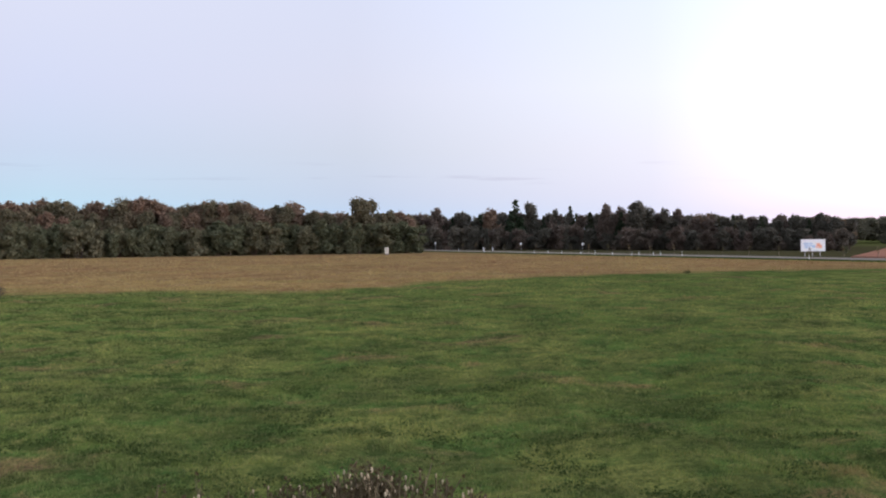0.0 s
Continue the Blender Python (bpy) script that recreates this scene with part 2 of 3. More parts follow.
g = Mat("ripe_grain", 1.0, spec=0.0)
row = g.noise(g.pos((0.02, 0.02, 0.02)), 1.0, 5, 0.6)
c = g.mix(g.ease(row, 0.35, 0.65), (0.340, 0.180, 0.120), (0.290, 0.143, 0.098))
c = g.mix(g.calc("MULTIPLY", g.ease(g.noise(g.pos(), 0.25, 4), 0.5, 0.7), 0.35), c, (0.25, 0.145, 0.085))
g.color(c).bump(g.noise(g.pos(), 2.5, 4, 0.7), 0.8, 0.3)
GRAIN = g.m


def foliage(name, dark, light, autumn, amount):
    g = Mat(name, 0.7, spec=0.2)
    c = g.mix(g.each(), dark, light)
    c = g.mix(g.calc("MULTIPLY", g.ease(g.each(), 0.50, 0.80), amount), c, autumn)
    c = g.mix(g.calc("MULTIPLY", g.island(), 0.25), c, tuple(v * 0.5 for v in dark))
    g.color(c)
    see_through(g, c)
    return g.m


LEAF = foliage("leaves", (0.140, 0.126, 0.074), (0.185, 0.150, 0.090), (0.250, 0.162, 0.112), 0.9)
HEDGE = foliage("hedge_leaves", (0.128, 0.138, 0.076), (0.162, 0.158, 0.088), (0.172, 0.146, 0.090), 0.4)
DUSK = foliage("woodland_leaves", (0.118, 0.112, 0.086), (0.155, 0.136, 0.104), (0.195, 0.140, 0.112), 0.7)
NEEDLE = foliage("needles", (0.040, 0.060, 0.032), (0.060, 0.078, 0.040), (0.075, 0.075, 0.04), 0.3)
JUNIPER = foliage("juniper_needles", (0.066, 0.060, 0.036), (0.080, 0.070, 0.042), (0.095, 0.066, 0.044), 0.6)
SCRUB = foliage("scrub_twigs", (0.105, 0.068, 0.048), (0.120, 0.086, 0.055), (0.09, 0.09, 0.04), 0.4)

g = Mat("far_woods_leaves", 0.8, spec=0.1)
c = g.mix(g.noise(g.pos(), 0.05, 3), (0.125, 0.128, 0.084), (0.175, 0.154, 0.108))
c = g.mix(g.calc("MULTIPLY", g.island(), 0.3), c, (0.040, 0.048, 0.030))
g.color(c)
see_through(g, c)
FAR_LEAF = g.m

g = Mat("bark", 0.95)
g.color(g.mix(g.noise(g.local((6, 6, 1.5)), 2.0, 5), (0.05, 0.04, 0.03), (0.14, 0.11, 0.085))).bump(g.noise(g.local((9, 9, 2)), 3.0, 4), 0.6, 0.03)
BARK = g.m


def plain(name, a, b, scale=3.0, rough=0.6, metal=0.0, bump=0.0):
    g = Mat(name, rough, metal)
    n = g.noise(g.local(), scale, 5, 0.65)
    g.color(g.mix(g.ease(n, 0.3, 0.7), a, b))
    if bump:
        g.bump(g.noise(g.local(), scale * 4, 4), 0.7, bump)
    return g.m


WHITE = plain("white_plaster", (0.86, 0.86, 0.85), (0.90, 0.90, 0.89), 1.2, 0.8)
SHEET = plain("poster_paper", (0.80, 0.80, 0.80), (0.86, 0.86, 0.86), 1.5, 0.55)
POSTER_BLUE = plain("poster_blue", (0.36, 0.52, 0.72), (0.55, 0.68, 0.82), 1.6, 0.55)
POSTER_ORANGE = plain("poster_orange", (0.88, 0.30, 0.18), (0.92, 0.55, 0.36), 1.6, 0.55)
STEEL = plain("galvanised_steel", (0.32, 0.33, 0.34), (0.42, 0.43, 0.44), 8, 0.45, 0.9)
PLASTIC = plain("white_plastic", (0.62, 0.62, 0.61), (0.72, 0.72, 0.71), 6, 0.4)
BLACK = plain("black_plastic", (0.02, 0.02, 0.02), (0.04, 0.04, 0.04), 6, 0.5)
CABINET = plain("pale_grey_paint", (0.48, 0.46, 0.38), (0.56, 0.54, 0.46), 3, 0.5)
ROOF = plain("dark_roof_tiles", (0.030, 0.027, 0.027), (0.05, 0.044, 0.042), 2, 0.95)
PALE_ROOF = plain("pale_sheet_roof", (0.45, 0.46, 0.48), (0.55, 0.56, 0.58), 2, 0.4, 0.3)
PLANK = plain("weathered_planks", (0.10, 0.085, 0.07), (0.17, 0.15, 0.125), 3, 0.9, bump=0.01)
GLASS = plain("window_glass", (0.015, 0.018, 0.022), (0.03, 0.033, 0.04), 1, 0.08)
STONE = plain("grey_granite", (0.16, 0.15, 0.145), (0.30, 0.27, 0.25), 5, 0.85, bump=0.02)
PINK = plain("pink_granite", (0.15, 0.11, 0.095), (0.25, 0.19, 0.165), 5, 0.85, bump=0.02)
PALE = plain("pale_limestone", (0.38, 0.37, 0.36), (0.52, 0.51, 0.50), 6, 0.85, bump=0.01)
DARK_STONE = plain("dark_mossy_stone", (0.030, 0.030, 0.024), (0.065, 0.06, 0.05), 6, 0.95, bump=0.02)
PETAL = plain("white_petals", (0.70, 0.66, 0.54), (0.82, 0.79, 0.68), 30, 0.7)
SAPLEAF = foliage("sapling_leaves", (0.15, 0.13, 0.06), (0.20, 0.16, 0.07), (0.22, 0.14, 0.08), 0.6)
WEED = foliage("weed_leaves", (0.075, 0.056, 0.026), (0.10, 0.072, 0.034), (0.11, 0.075, 0.04), 0.4)
SEED = plain("dry_seed_heads", (0.30, 0.23, 0.13), (0.52, 0.43, 0.30), 40, 0.9)
STEM = plain("dry_stems", (0.075, 0.058, 0.032), (0.14, 0.108, 0.058), 20, 0.9)
STAKE = plain("pale_wooden_stake", (0.24, 0.19, 0.13), (0.34, 0.27, 0.19), 9, 0.85)

# ---- helpers for meshes ----
rng = np.random.default_rng(7)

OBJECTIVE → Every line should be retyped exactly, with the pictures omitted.

COMPLETE RESPONSE →
0.0 s
Continue the Blender Python (bpy) script that recreates this scene with part 2 of 3. More parts follow.
g = Mat("ripe_grain", 1.0, spec=0.0)
row = g.noise(g.pos((0.02, 0.02, 0.02)), 1.0, 5, 0.6)
c = g.mix(g.ease(row, 0.35, 0.65), (0.340, 0.180, 0.120), (0.290, 0.143, 0.098))
c = g.mix(g.calc("MULTIPLY", g.ease(g.noise(g.pos(), 0.25, 4), 0.5, 0.7), 0.35), c, (0.25, 0.145, 0.085))
g.color(c).bump(g.noise(g.pos(), 2.5, 4, 0.7), 0.8, 0.3)
GRAIN = g.m


def foliage(name, dark, light, autumn, amount):
    g = Mat(name, 0.7, spec=0.2)
    c = g.mix(g.each(), dark, light)
    c = g.mix(g.calc("MULTIPLY", g.ease(g.each(), 0.50, 0.80), amount), c, autumn)
    c = g.mix(g.calc("MULTIPLY", g.island(), 0.25), c, tuple(v * 0.5 for v in dark))
    g.color(c)
    see_through(g, c)
    return g.m


LEAF = foliage("leaves", (0.140, 0.126, 0.074), (0.185, 0.150, 0.090), (0.250, 0.162, 0.112), 0.9)
HEDGE = foliage("hedge_leaves", (0.128, 0.138, 0.076), (0.162, 0.158, 0.088), (0.172, 0.146, 0.090), 0.4)
DUSK = foliage("woodland_leaves", (0.118, 0.112, 0.086), (0.155, 0.136, 0.104), (0.195, 0.140, 0.112), 0.7)
NEEDLE = foliage("needles", (0.040, 0.060, 0.032), (0.060, 0.078, 0.040), (0.075, 0.075, 0.04), 0.3)
JUNIPER = foliage("juniper_needles", (0.066, 0.060, 0.036), (0.080, 0.070, 0.042), (0.095, 0.066, 0.044), 0.6)
SCRUB = foliage("scrub_twigs", (0.105, 0.068, 0.048), (0.120, 0.086, 0.055), (0.09, 0.09, 0.04), 0.4)

g = Mat("far_woods_leaves", 0.8, spec=0.1)
c = g.mix(g.noise(g.pos(), 0.05, 3), (0.125, 0.128, 0.084), (0.175, 0.154, 0.108))
c = g.mix(g.calc("MULTIPLY", g.island(), 0.3), c, (0.040, 0.048, 0.030))
g.color(c)
see_through(g, c)
FAR_LEAF = g.m

g = Mat("bark", 0.95)
g.color(g.mix(g.noise(g.local((6, 6, 1.5)), 2.0, 5), (0.05, 0.04, 0.03), (0.14, 0.11, 0.085))).bump(g.noise(g.local((9, 9, 2)), 3.0, 4), 0.6, 0.03)
BARK = g.m


def plain(name, a, b, scale=3.0, rough=0.6, metal=0.0, bump=0.0):
    g = Mat(name, rough, metal)
    n = g.noise(g.local(), scale, 5, 0.65)
    g.color(g.mix(g.ease(n, 0.3, 0.7), a, b))
    if bump:
        g.bump(g.noise(g.local(), scale * 4, 4), 0.7, bump)
    return g.m


WHITE = plain("white_plaster", (0.86, 0.86, 0.85), (0.90, 0.90, 0.89), 1.2, 0.8)
SHEET = plain("poster_paper", (0.80, 0.80, 0.80), (0.86, 0.86, 0.86), 1.5, 0.55)
POSTER_BLUE = plain("poster_blue", (0.36, 0.52, 0.72), (0.55, 0.68, 0.82), 1.6, 0.55)
POSTER_ORANGE = plain("poster_orange", (0.88, 0.30, 0.18), (0.92, 0.55, 0.36), 1.6, 0.55)
STEEL = plain("galvanised_steel", (0.32, 0.33, 0.34), (0.42, 0.43, 0.44), 8, 0.45, 0.9)
PLASTIC = plain("white_plastic", (0.62, 0.62, 0.61), (0.72, 0.72, 0.71), 6, 0.4)
BLACK = plain("black_plastic", (0.02, 0.02, 0.02), (0.04, 0.04, 0.04), 6, 0.5)
CABINET = plain("pale_grey_paint", (0.48, 0.46, 0.38), (0.56, 0.54, 0.46), 3, 0.5)
ROOF = plain("dark_roof_tiles", (0.030, 0.027, 0.027), (0.05, 0.044, 0.042), 2, 0.95)
PALE_ROOF = plain("pale_sheet_roof", (0.45, 0.46, 0.48), (0.55, 0.56, 0.58), 2, 0.4, 0.3)
PLANK = plain("weathered_planks", (0.10, 0.085, 0.07), (0.17, 0.15, 0.125), 3, 0.9, bump=0.01)
GLASS = plain("window_glass", (0.015, 0.018, 0.022), (0.03, 0.033, 0.04), 1, 0.08)
STONE = plain("grey_granite", (0.16, 0.15, 0.145), (0.30, 0.27, 0.25), 5, 0.85, bump=0.02)
PINK = plain("pink_granite", (0.15, 0.11, 0.095), (0.25, 0.19, 0.165), 5, 0.85, bump=0.02)
PALE = plain("pale_limestone", (0.38, 0.37, 0.36), (0.52, 0.51, 0.50), 6, 0.85, bump=0.01)
DARK_STONE = plain("dark_mossy_stone", (0.030, 0.030, 0.024), (0.065, 0.06, 0.05), 6, 0.95, bump=0.02)
PETAL = plain("white_petals", (0.70, 0.66, 0.54), (0.82, 0.79, 0.68), 30, 0.7)
SAPLEAF = foliage("sapling_leaves", (0.15, 0.13, 0.06), (0.20, 0.16, 0.07), (0.22, 0.14, 0.08), 0.6)
WEED = foliage("weed_leaves", (0.075, 0.056, 0.026), (0.10, 0.072, 0.034), (0.11, 0.075, 0.04), 0.4)
SEED = plain("dry_seed_heads", (0.30, 0.23, 0.13), (0.52, 0.43, 0.30), 40, 0.9)
STEM = plain("dry_stems", (0.075, 0.058, 0.032), (0.14, 0.108, 0.058), 20, 0.9)
STAKE = plain("pale_wooden_stake", (0.24, 0.19, 0.13), (0.34, 0.27, 0.19), 9, 0.85)

# ---- helpers for meshes ----
rng = np.random.default_rng(7)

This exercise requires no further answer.